MILWAUKEE (WAUK) – Wisconsin Gov. Tony Evers issued an executive order Tuesday calling for a special legislative session to deal with budgets for child care services in the state as well as funding for other items he considers important to addressing workforce issues.
The special session will be at noon on Sept. 20.
Evers said in a release that his proposal calls for $1 billion of the state’s $4 billion surplus to help prop up Wisconsin’s child care providers, add more paid family leave, and increase funding for higher education.
“With the largest surplus in state history, my biennial budget included meaningful, comprehensive, long-term investments and solutions to address Wisconsin’s longstanding workforce challenges, reduce barriers to employment, and prevent these challenges from becoming an unmitigated crisis that would have calamitous consequences for Wisconsin’s already-strapped workforce,” Evers said. “Unfortunately, Republicans failed to meet the moment, sending my budget back to my desk absent critical investments in key areas that they know and publicly acknowledge are essential to the success of our state.”

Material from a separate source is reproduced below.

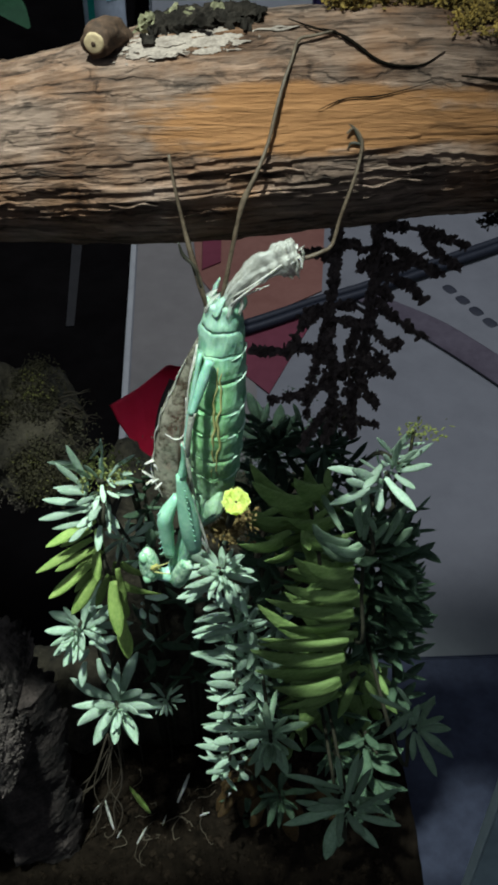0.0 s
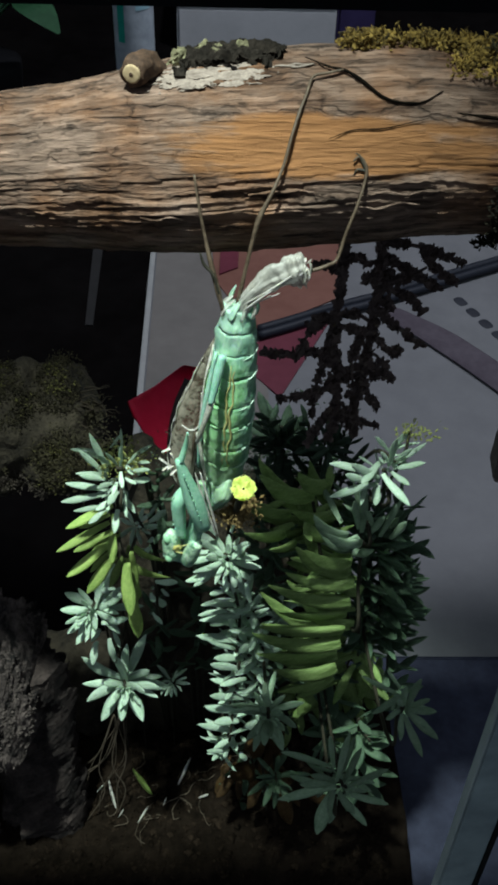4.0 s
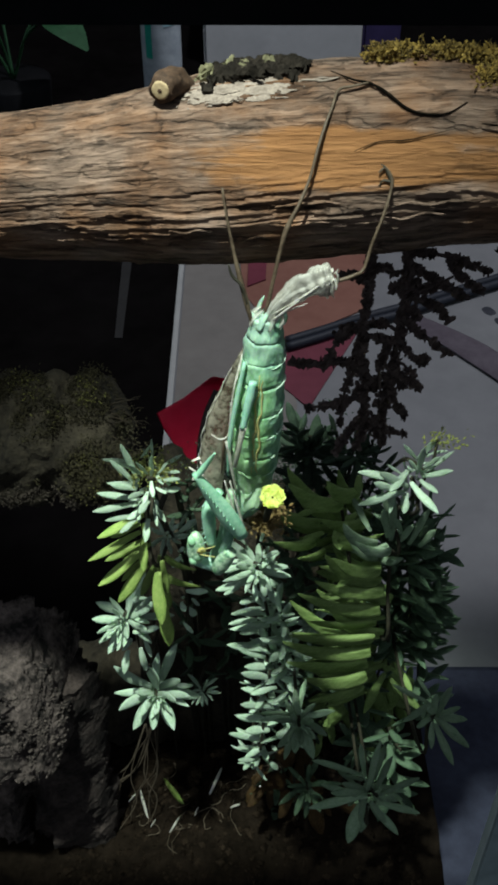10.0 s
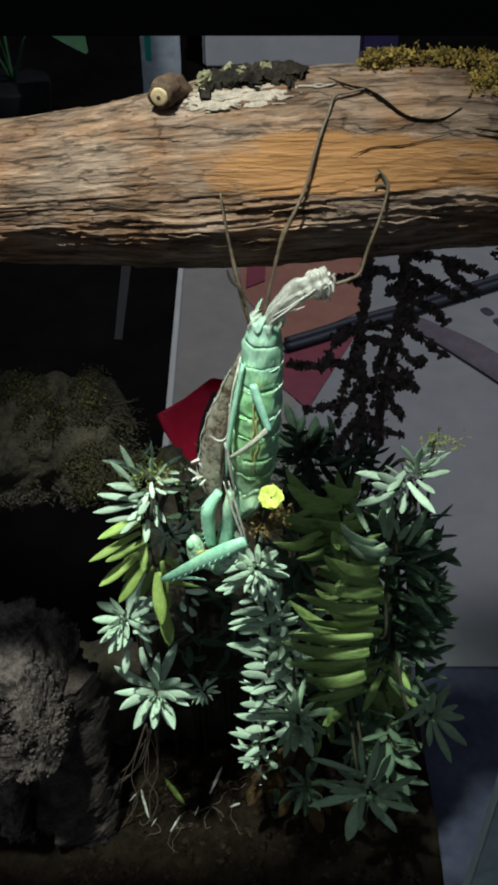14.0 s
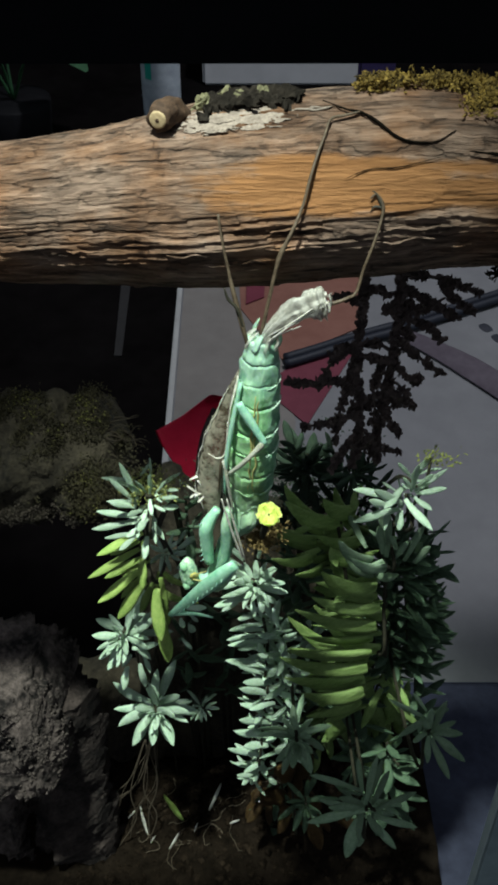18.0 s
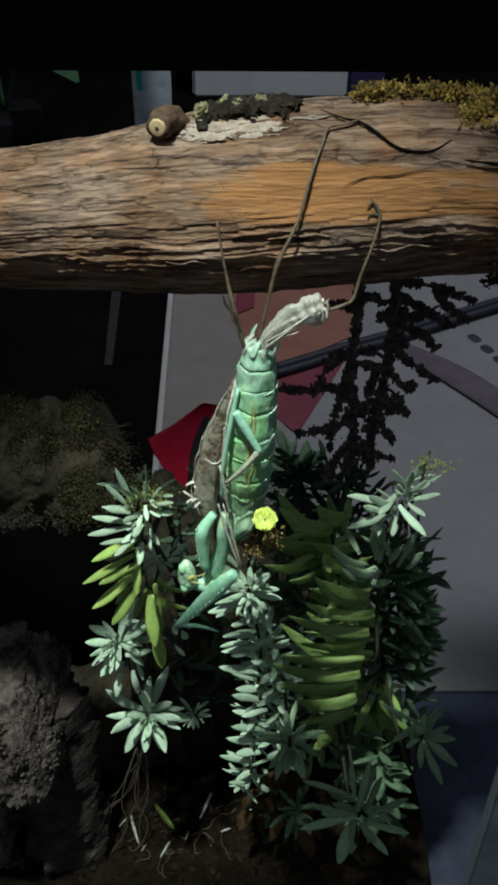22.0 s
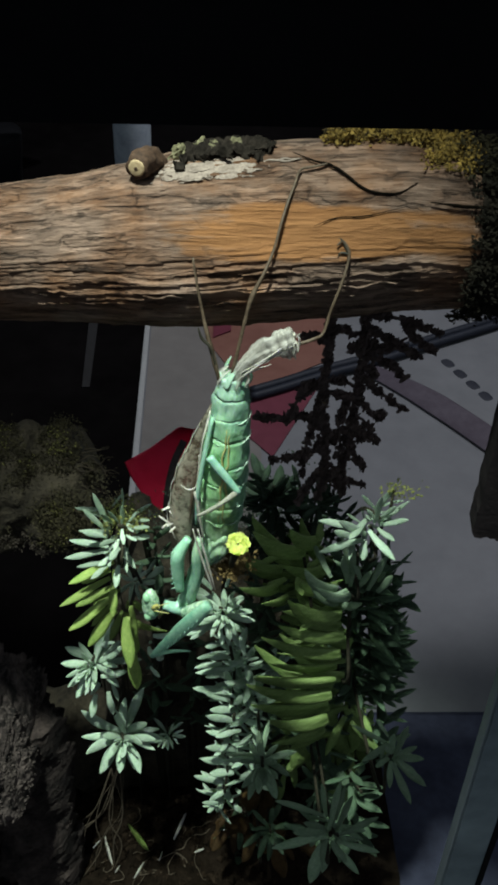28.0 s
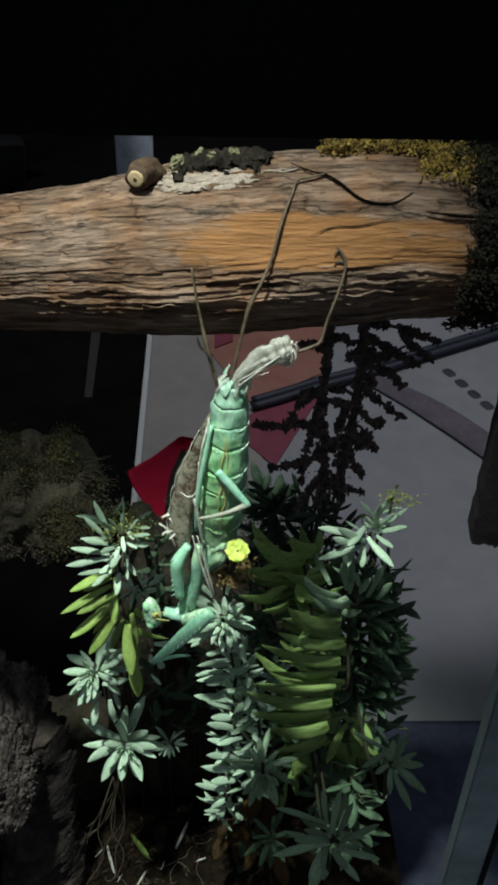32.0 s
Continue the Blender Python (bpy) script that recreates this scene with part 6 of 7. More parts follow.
# ---- outside the tank ----
def grey_box():
    box = empty("laptop_box", (0.15, 0.57, -0.034), "flat pale grey carton with a dark logo, lying on the table", "box")
    inv = box.matrix_basis.inverted()
    bm = bmesh.new()
    profile = [(0.80, -0.034), (0.80, -0.0305)] + [(0.360 - 0.020 * math.sin(radians(q)), -0.0305 - 0.0035 * (1 - math.cos(radians(q)))) for q in range(0, 91, 6)]
    ends = [[bm.verts.new((x, y + (x + 0.05) * -0.03, z)) for y, z in profile] for x in (-0.055, 0.40)]
    bm.faces.new(ends[0])
    bm.faces.new(ends[1][::-1])
    for i in range(len(profile)):
        j = (i + 1) % len(profile)
        bm.faces.new((ends[0][j], ends[0][i], ends[1][i], ends[1][j]))
    part("lid", bm, CARD, box, smooth=False).matrix_parent_inverse = inv
    bm = bmesh.new()
    block(bm, -0.0595, -0.0552, 0.3460, 0.80, -0.034, -0.0300, 0.0006)
    part("side_flap", bm, CARDEDGE, box, "white folded edge", smooth=False).matrix_parent_inverse = inv
    # the logo: four round dark shapes in a row
    a, b = Vector((0.186, 0.682, -0.0303)), Vector((0.216, 0.624, -0.0303))
    way = (b - a).normalized()
    for k in range(4):
        bm = bmesh.new()
        c = a.lerp(b, (k + 0.5) / 4)
        line = [c + way * d for d in np.linspace(-0.0058, 0.0058, 9)]
        tube(bm, [p + Vector((0, 0, -0.0004)) for p in line], [0.0030, 0.0042, 0.0047, 0.0049, 0.0049, 0.0049, 0.0047, 0.0042, 0.0030], 12, 0.14)
        part("logo_mark", bm, INK, box, "dark printed logo shape", smooth=False).matrix_parent_inverse = inv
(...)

“Today, I’m calling on the Legislature to finish their work on the 2023-25 biennial budget and pass a comprehensive plan to address our state’s chronic workforce issues. These challenges that have plagued our state for generations will continue, holding our economy, our families, and our state back if Republicans in the Legislature don’t take seriously the second chance I’m giving them, and urgently,” Evers said. “We must work together in the coming weeks so we can bolster our state’s workforce, maintain our economic momentum, and most importantly, do the right thing for Wisconsin.”
Evers proposes using $365 million to replace the federal Child Care Counts program, which expires later this year, expanding paid family and medical leave with a $243 million fund, and sending $66.4 million to the UW System to help its universities deal with budget shortfalls. Evers also is proposing spending $197.3 million on the UW-Madison engineering building project.
Evers also proposes increasing aid to the state’s technical colleges by $40 million and adding $17.3 million to the Wisconsin Grants program, which helps lower-income college students afford school. Another $100 million would be tabbed for the state’s Workforce Innovant Grant program, and $16 million for public school teachers to help train new educators across the state.
Republicans are expected to gavel in and out of the special session as they have done in previous special sessions called by Evers. Many of the proposals in Evers’ Tuesday announcement were cut by the Republican-controlled Joint Finance Committee before the biennial budget was signed earlier this year.